Sebagai pembaca Ayu Utami saya cukup mengerti mengapa buku ini tidak dibuat seberat Bilangan Fu baik dari segi isi maupun fisik. Ayu Utami tetap berpedoman bahwa Bilangan fu adalah induk. Meskipun begitu, isi dari Lalita ini tidak kalah menarik dari Bilangan Fu maupun buku yang lain. Membaca Ayu Utami tetap saja seperti sedang belajar sejarah dengan cara yang lebih menyenangkan. Membaca buku-bukunya membuat saya berangan-angan andai saja buku-buku literatur sejarah yang digunakan dibangku sekolah dibuat semenarik ini ( tentunya dengan tidak menghadirkan bumbu erotisme), maka akan banyak lagi peminat untuk menggali terus sejarah yang terjadi disekeliling kita. Bilangan Fu tidak mewajibkan kita membacanya dimulai dari buku ke nol. Jika kita berminat dan ketakutan membaca Bilangan Fu yang dikatakan begitu berat, Lalita bisa kita jadikan gerbang untuk memasukinya.
Ketika membaca Lalita, ada beberapa nuansa berbeda yang akan kita dapat dibandingkan dengan dua buku Bilangan Fu sebelumnya. Jika Bilangan Fu dan Manjali dan Cakrabirawa hadir utuh sebagai nuansa sejarah nusantara, Lalita mencampurnya dengan fakta sejarah dari negeri yang jauh dari nusantara. Pada bagian yang menceritakan Anshel, kakek dari Lalita ketika kecil hingga sebelum ia sampai ke Magelang kita seperti diajak untuk membaca sebuah novel terjemahan asing. Saya sampai lupa bahwa buku yang saya pegang adalah karangan Ayu Utami yang sedang bercerita tentang Yuda dan kawan-kawan. Ayu Utami merangkai perjalanan Anshel dengan begitu hidup.Padamulanya Freud dan Jung begitu jauh dari pemikiran saya. Namun kel
as psikoanalisa yang diikuti Anshel bersama dengan Jung dikelas Freud terasa begitu nyata didepan mata.

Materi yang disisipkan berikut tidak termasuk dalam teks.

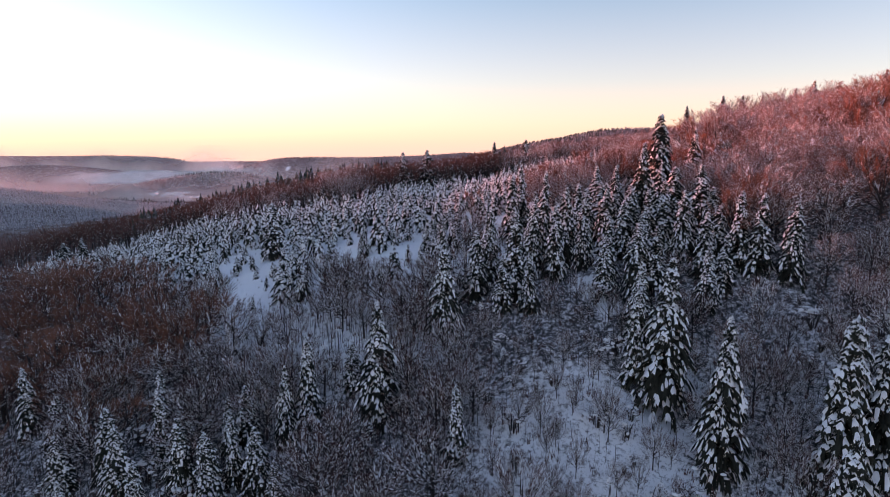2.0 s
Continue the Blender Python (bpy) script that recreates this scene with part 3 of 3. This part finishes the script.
for i in order:
    x0, y0, tall, wide, kind = wood[i]
    models, base, most = kinds[int(kind)]
    if taken[int(kind)] < most:
        taken[int(kind)] += 1
        plant(models[i % len(models)], x0, y0, tall / base, tall / base * wide * (0.9 + 0.25 * r.random()), 360 * r.random())
    else:
        left.append(i)
left = np.array(left)
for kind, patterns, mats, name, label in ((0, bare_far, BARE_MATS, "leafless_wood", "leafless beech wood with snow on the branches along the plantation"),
                                          (1, frost_far, RIME_GLOW_MATS, "frosted_wood", "snow-frosted leafless wood on the hilltop"),
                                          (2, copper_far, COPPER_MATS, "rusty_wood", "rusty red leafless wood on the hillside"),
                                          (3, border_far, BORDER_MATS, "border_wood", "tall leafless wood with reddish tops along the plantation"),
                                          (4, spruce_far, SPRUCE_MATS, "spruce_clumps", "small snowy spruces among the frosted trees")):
    w = wood[left][wood[left][:, 4] == kind]
    if len(w):
        pieces = []
        for k, p in enumerate(patterns):
            q = w[k::3]
            pieces.append(spread(p, np.stack([q[:, 0], q[:, 1], height(q[:, 0], q[:, 1]), r.random(len(q)) * 6.28, q[:, 2] / 9 * q[:, 3], q[:, 2] / 9], -1)))
        stuff(name, label, "wood", pieces, mats)
for s in (*bare, *frosted, *copper):
    retire(s)

# ---- bushes and saplings on the lower slope ----
bushes = [tree_thing("bush", shrub_soup(130 + i, 2.0, 18, 16), BARE_MATS, ("stem", "crown", "snow"),
                     "bush bent down by clumps of snow", "bush", "snowy bushes") for i in range(3)]
x, y, r = scatter(-50, 60, 50, 120, 2.9, 21)
keep = clear_of(x, y, spots, 1.5) & (np.abs(x) < 0.85 * y) & (y < south_edge(x)) & (r.random(len(x)) < np.where(np.hypot(x - 18, y - 67) < 13, 0.65, np.where(x > 2, np.where(y > 75, 0.15, 0.45), 0.32)))
for k, i in enumerate(np.flatnonzero(keep)):
    q = 0.6 + 1.2 * r.random() ** 1.5
    plant(bushes[k % 3], x[i], y[i], q, q * (0.9 + 0.5 * r.random()), 360 * r.random())
for s in bushes:
    retire(s)


def bent_soup(seed, tall, reach):
    """A young tree bowed over by its load of snow: slot 0 stem, 1 twigs, 2 snow."""
    r, soup = np.random.default_rng(seed), Soup()
    k = np.linspace(0, 1, 8)
    line = np.stack([reach * k ** 1.8, 0.25 * np.sin(3 * k) * reach * 0.4, tall * np.sin(k * 2.35) / 1.0 - 0.3 * (k == 0)], -1)
    tube(soup, line, 0.07 - 0.055 * k, 4, 0)
    for j in range(26):
        q = 0.25 + 0.75 * r.random()
        p = np.array([np.interp(q, k, line[:, c]) for c in range(3)])
        e = p + ((r.random() - 0.3) * 1.1, (r.random() - 0.5) * 1.6, -0.2 - 0.5 * r.random())
        soup.add([p - (0.02, 0.02, 0), p + (0.02, 0.02, 0), e], [(0, 1, 2)], 1)
        blob(soup, r, p * 0.6 + e * 0.4 + (0, 0, 0.05), 0.08 + 0.1 * r.random(), 2)
    for q in np.linspace(0.3, 1, 14):
        blob(soup, r, [np.interp(q, k, line[:, c]) + (0.1 if c == 2 else 0) for c in range(3)], 0.12 + 0.1 * r.random(), 2)
    return soup


bowed = [tree_thing("bowed_sapling", bent_soup(190 + i, 3.2, 2.4), BARE_MATS, ("stem", "crown", "snow"),
                    "young tree bowed over under thick white snow", "sapling", "bowed saplings") for i in range(2)]
for k, (x, y, q, turn) in enumerate(((7.6, 80.5, 1.25, 20), (9.0, 79.0, 0.9, 70), (17.5, 71.5, 0.9, 150), (21.0, 70.0, 0.8, 200), (19.0, 62.0, 0.9, 240), (-6.0, 61.0, 0.7, 60), (-12.5, 64.5, 0.7, 10), (2.0, 62.5, 0.6, 100), (23.5, 61.5, 0.8, 300), (41.0, 88.5, 0.9, 0))):
    plant(bowed[k % 2], x, y, q, q, turn)
for s in bowed:
    retire(s)
sapling = []
for i in range(4):
    q = Soup()
    g = np.random.default_rng(150 + i)
    b = (g.random(2) - 0.5) * 0.5
    tube(q, [(0, 0, -0.2), (b[0] * 0.4, b[1] * 0.4, 1.5), (b[0], b[1], 3.0)], (0.045, 0.035, 0.012), 3, 0)
    for j in range(9):
        z = 1.0 + 1.9 * g.random()
        p = np.array((b[0] * z / 3, b[1] * z / 3, z))
        e = p + ((g.random() - 0.5) * 0.9, (g.random() - 0.5) * 0.9, 0.3 + 0.4 * g.random())
        q.add([p - (0.022, 0, 0), p + (0.022, 0, 0), e], [(0, 1, 2)], 1)
        if g.random() < 0.35:
            q.add([p - (0.06, 0, -0.02), p + (0.06, 0, 0.02), (p + e) / 2 + (0, 0, 0.05)], [(0, 1, 2)], 2)
    sapling.append(q)
x, y, r = scatter(-66, 64, 44, 118, 1.15, 23)
keep = (y < south_edge(x)) & (r.random(len(x)) < np.where(np.hypot(x - 18, y - 67) < 13, 0.25, np.where(x < 2, 0.85, 0.6))) & clear_of(x, y, spots, 1.0) & (np.abs(x) < 0.85 * y) & ~(open_snow(x, y) & (y > 80))
x, y = x[keep], y[keep]
pieces = []
for k in range(4):
    a, b = x[k::4], y[k::4]
    q = (0.5 + 0.6 * r.random(len(a))) * np.where(a < 3, 1.2, 1.0)
    pieces.append(spread(sapling[k], np.stack([a, b, height(a, b), r.random(len(a)) * 6.28, q, q], -1)))
stuff("saplings", "thin dark saplings standing in the snow", "saplings", pieces, BARE_MATS)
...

Hingga akhirnya Anshel yang mengikuti kelas Freud bisa tiba di Magelang, sebuah tempat yang merupakan bagian dari nusantara dan begitu dekat dengan saya. Ayu Utami berhasil merangkaikan hal yang mulanya begitu jauh menjadi sangat dekat dengan alur yang logis dan membuat kita  berdecak kagum.
Yang menarik dari Lalita ini adalah konsepsi Ayu Utami mengenai Hindu dan Budha yang selama ini sering lebur karena masa jayanya yang bersamaan di nusantara ini coba untuk dipisahkan melalui pikiran tokoh Lalita/Ambika dan Jataka/Janaka.
Dari segi kekurangan, menurut saya hanya ada satu kekurangan dari buku ini yaitu jumlah halaman yang tidak sebanyak Bilangan Fu maupun Manjali dan Cakrabirawa. Hal menarikk yang disampaikan dan dikaitkan dalam buku ini begitu bayak sehingga dengan jumlah halaman yang dituliskan oleh Ayu, buku ini terkesan memaksakan untuk memadatkan materi yang ada.
Jika ada lima bintang untuk rekomendasi pembaca, saya memberikan  empat bintang untuk novel karya Ayu Utami yang satu ini terkait apa yang ada didalamnya. Buku ini sangat menarik untuk dibaca dan menambah wawasan kita tentang khasanah budaya Nusantara.